• _What you have to do_
Return only the stretch of the material below that begins with the line containing "made[ob].matrix_basis = m" and ends with the line containing "q = m.to_quaternion()", exactly; both of those lines belong to it.
-=-=-
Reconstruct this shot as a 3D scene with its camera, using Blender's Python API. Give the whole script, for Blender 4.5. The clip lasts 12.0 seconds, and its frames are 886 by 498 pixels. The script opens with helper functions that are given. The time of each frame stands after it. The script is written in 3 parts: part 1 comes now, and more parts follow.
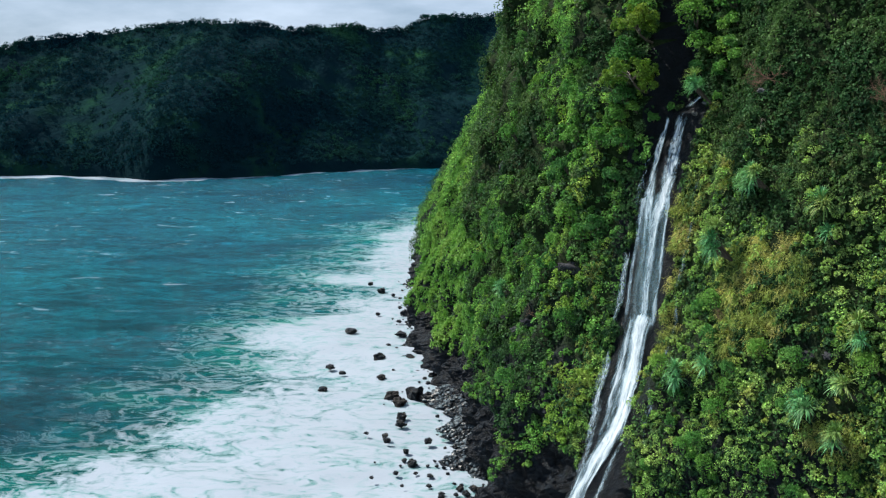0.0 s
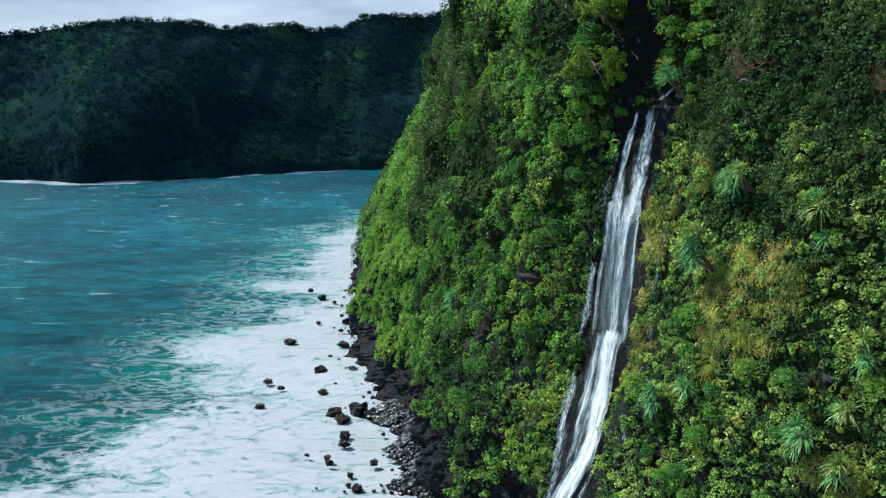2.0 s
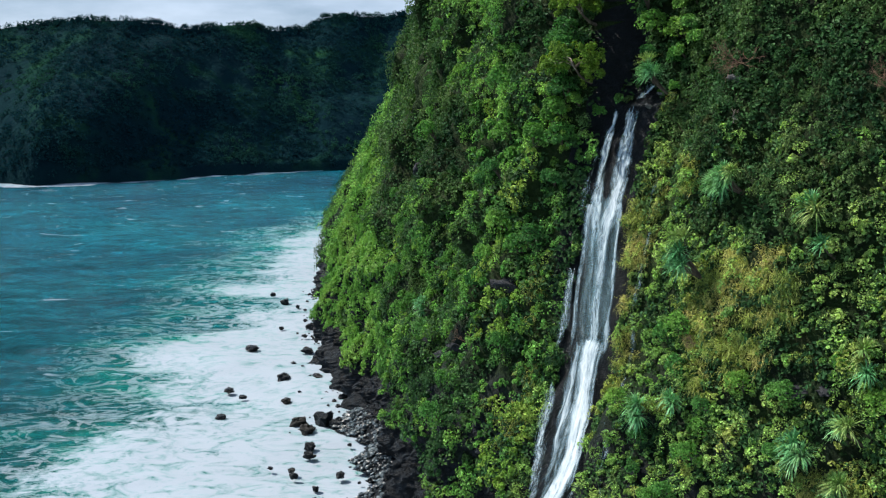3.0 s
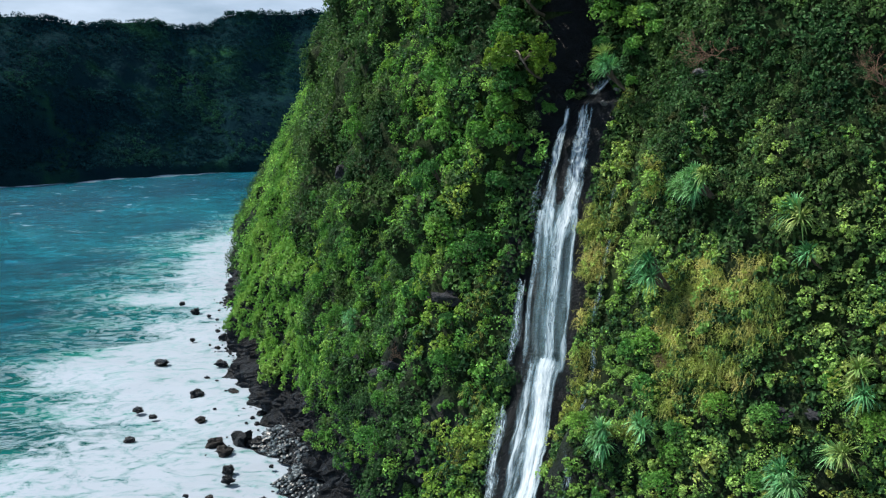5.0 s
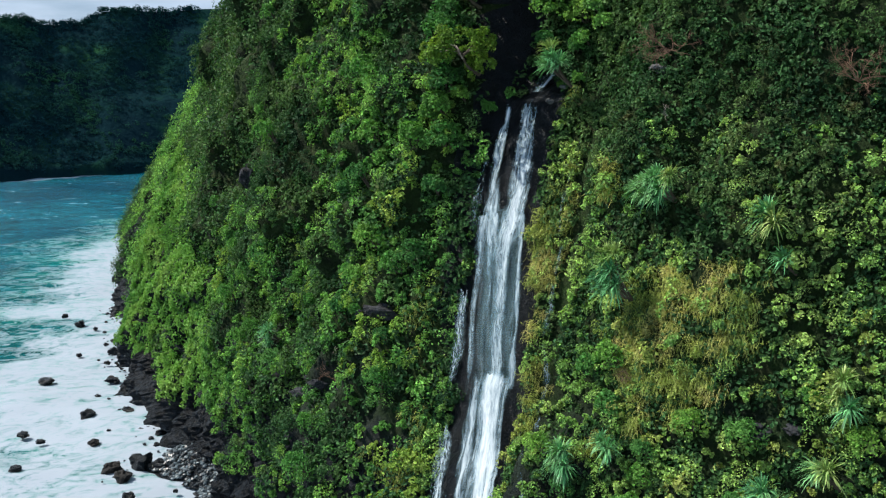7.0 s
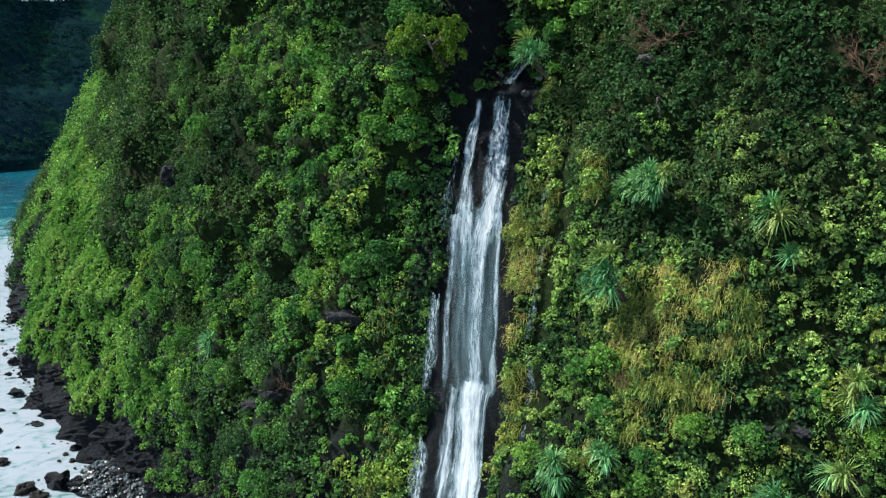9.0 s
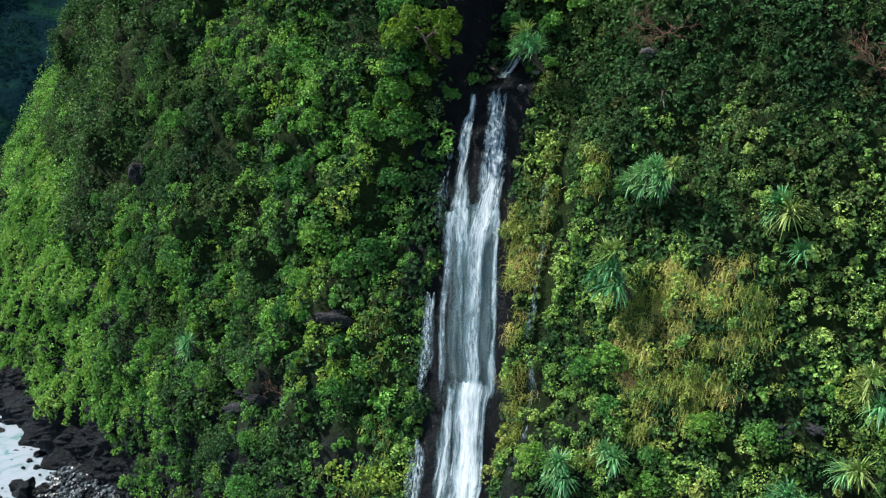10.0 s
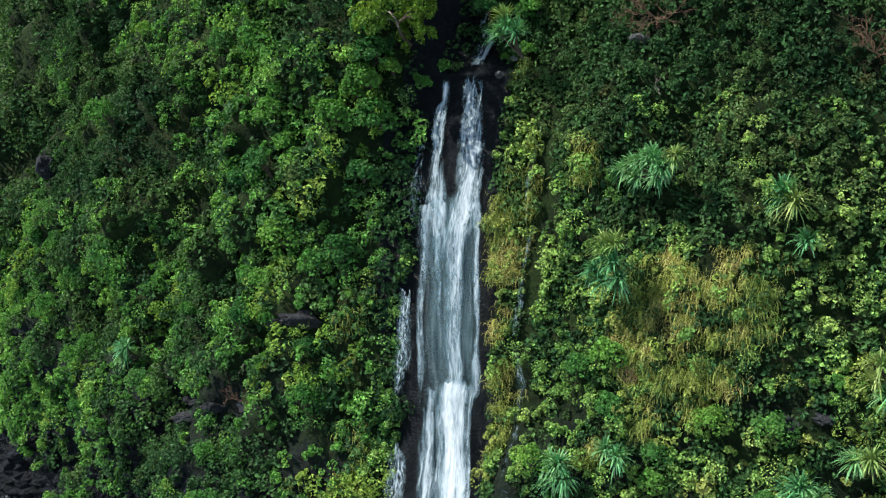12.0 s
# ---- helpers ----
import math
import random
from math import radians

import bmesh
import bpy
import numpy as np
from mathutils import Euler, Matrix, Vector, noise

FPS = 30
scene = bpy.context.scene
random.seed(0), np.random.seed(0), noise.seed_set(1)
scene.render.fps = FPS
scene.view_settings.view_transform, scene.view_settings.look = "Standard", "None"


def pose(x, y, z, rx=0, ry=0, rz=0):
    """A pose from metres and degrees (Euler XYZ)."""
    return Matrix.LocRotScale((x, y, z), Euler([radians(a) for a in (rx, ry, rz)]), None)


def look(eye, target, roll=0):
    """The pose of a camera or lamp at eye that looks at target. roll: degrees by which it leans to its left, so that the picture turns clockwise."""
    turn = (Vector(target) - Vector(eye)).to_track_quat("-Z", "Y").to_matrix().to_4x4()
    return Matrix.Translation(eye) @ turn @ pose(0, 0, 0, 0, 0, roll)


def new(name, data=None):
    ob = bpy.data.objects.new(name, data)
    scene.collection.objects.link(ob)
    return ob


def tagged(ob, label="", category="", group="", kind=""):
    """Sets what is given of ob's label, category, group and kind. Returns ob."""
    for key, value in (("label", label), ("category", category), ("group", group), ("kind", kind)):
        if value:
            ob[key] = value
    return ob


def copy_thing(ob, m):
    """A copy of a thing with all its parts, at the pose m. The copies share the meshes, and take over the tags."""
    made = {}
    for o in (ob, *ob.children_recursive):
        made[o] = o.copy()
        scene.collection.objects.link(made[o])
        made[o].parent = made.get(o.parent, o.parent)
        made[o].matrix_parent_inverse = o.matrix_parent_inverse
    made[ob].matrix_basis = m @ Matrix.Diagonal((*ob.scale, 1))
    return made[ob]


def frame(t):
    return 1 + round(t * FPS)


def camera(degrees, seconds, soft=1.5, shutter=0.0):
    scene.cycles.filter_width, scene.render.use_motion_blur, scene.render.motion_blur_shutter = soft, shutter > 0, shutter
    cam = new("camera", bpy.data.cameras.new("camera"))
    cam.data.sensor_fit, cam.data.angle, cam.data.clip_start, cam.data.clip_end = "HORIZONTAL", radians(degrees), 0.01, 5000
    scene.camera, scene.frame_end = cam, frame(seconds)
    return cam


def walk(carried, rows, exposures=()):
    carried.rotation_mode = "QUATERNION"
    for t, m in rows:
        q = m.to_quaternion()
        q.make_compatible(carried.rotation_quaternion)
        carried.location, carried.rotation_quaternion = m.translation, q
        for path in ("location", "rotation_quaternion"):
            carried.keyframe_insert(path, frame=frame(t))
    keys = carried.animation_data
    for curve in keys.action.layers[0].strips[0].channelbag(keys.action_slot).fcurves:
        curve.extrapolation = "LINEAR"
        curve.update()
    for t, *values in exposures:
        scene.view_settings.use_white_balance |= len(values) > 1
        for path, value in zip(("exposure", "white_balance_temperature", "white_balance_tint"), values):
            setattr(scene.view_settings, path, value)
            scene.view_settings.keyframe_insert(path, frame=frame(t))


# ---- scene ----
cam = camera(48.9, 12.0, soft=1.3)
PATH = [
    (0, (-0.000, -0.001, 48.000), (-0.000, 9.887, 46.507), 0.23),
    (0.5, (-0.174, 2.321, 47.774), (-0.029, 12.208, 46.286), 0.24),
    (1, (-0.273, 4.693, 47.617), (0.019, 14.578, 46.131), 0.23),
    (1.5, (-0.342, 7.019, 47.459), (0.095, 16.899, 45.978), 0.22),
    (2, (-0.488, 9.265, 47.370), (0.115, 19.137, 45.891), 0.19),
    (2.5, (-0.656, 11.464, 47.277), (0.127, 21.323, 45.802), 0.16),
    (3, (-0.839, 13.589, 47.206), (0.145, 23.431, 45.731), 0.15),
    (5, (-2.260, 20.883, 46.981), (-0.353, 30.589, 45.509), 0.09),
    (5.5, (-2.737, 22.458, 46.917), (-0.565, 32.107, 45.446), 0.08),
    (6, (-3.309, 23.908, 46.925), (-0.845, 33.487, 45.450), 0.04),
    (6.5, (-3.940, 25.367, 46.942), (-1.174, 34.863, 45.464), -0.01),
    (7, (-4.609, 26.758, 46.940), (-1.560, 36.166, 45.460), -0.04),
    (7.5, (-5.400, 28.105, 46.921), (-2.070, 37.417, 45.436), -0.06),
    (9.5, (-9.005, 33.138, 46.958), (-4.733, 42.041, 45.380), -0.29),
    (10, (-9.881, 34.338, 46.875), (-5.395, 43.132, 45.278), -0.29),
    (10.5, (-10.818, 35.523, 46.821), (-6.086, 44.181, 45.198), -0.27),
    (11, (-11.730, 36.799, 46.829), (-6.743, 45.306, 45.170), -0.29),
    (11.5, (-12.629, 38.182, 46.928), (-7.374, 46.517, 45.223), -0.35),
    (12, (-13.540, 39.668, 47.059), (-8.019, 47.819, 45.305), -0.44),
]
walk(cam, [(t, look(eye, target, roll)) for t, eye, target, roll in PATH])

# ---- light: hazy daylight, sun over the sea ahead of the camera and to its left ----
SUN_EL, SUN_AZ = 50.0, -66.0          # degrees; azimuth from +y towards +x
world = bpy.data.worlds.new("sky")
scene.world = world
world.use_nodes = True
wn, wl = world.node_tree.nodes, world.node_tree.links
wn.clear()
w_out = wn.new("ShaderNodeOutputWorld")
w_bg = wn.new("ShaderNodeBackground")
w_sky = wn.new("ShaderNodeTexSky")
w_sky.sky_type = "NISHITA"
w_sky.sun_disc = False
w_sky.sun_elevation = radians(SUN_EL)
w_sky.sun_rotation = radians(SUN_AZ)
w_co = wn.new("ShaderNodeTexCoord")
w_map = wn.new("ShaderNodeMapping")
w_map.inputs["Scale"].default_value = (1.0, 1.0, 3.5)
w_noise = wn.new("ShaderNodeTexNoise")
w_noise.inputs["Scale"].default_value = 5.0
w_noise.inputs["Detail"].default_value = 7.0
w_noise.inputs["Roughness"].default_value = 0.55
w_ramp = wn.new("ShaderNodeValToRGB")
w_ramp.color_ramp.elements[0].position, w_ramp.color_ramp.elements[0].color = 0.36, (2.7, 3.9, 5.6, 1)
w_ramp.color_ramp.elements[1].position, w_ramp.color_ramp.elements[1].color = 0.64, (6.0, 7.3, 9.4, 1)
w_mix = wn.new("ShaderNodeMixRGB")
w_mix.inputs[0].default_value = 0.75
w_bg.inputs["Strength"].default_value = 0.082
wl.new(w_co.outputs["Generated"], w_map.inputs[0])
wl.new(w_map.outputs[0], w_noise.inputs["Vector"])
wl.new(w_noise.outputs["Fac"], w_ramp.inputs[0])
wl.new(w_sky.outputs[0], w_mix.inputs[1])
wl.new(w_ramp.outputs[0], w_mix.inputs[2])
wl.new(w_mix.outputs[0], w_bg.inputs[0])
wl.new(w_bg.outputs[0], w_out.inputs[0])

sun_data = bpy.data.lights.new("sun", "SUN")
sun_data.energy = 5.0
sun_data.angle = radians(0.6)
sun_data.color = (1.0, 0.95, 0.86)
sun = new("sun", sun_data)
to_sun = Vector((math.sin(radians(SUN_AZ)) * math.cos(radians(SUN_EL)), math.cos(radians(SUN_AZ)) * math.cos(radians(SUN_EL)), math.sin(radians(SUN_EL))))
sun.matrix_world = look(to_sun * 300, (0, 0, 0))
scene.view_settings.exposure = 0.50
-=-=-
• _Task output_
    made[ob].matrix_basis = m @ Matrix.Diagonal((*ob.scale, 1))
    return made[ob]


def frame(t):
    return 1 + round(t * FPS)


def camera(degrees, seconds, soft=1.5, shutter=0.0):
    scene.cycles.filter_width, scene.render.use_motion_blur, scene.render.motion_blur_shutter = soft, shutter > 0, shutter
    cam = new("camera", bpy.data.cameras.new("camera"))
    cam.data.sensor_fit, cam.data.angle, cam.data.clip_start, cam.data.clip_end = "HORIZONTAL", radians(degrees), 0.01, 5000
    scene.camera, scene.frame_end = cam, frame(seconds)
    return cam


def walk(carried, rows, exposures=()):
    carried.rotation_mode = "QUATERNION"
    for t, m in rows:
        q = m.to_quaternion()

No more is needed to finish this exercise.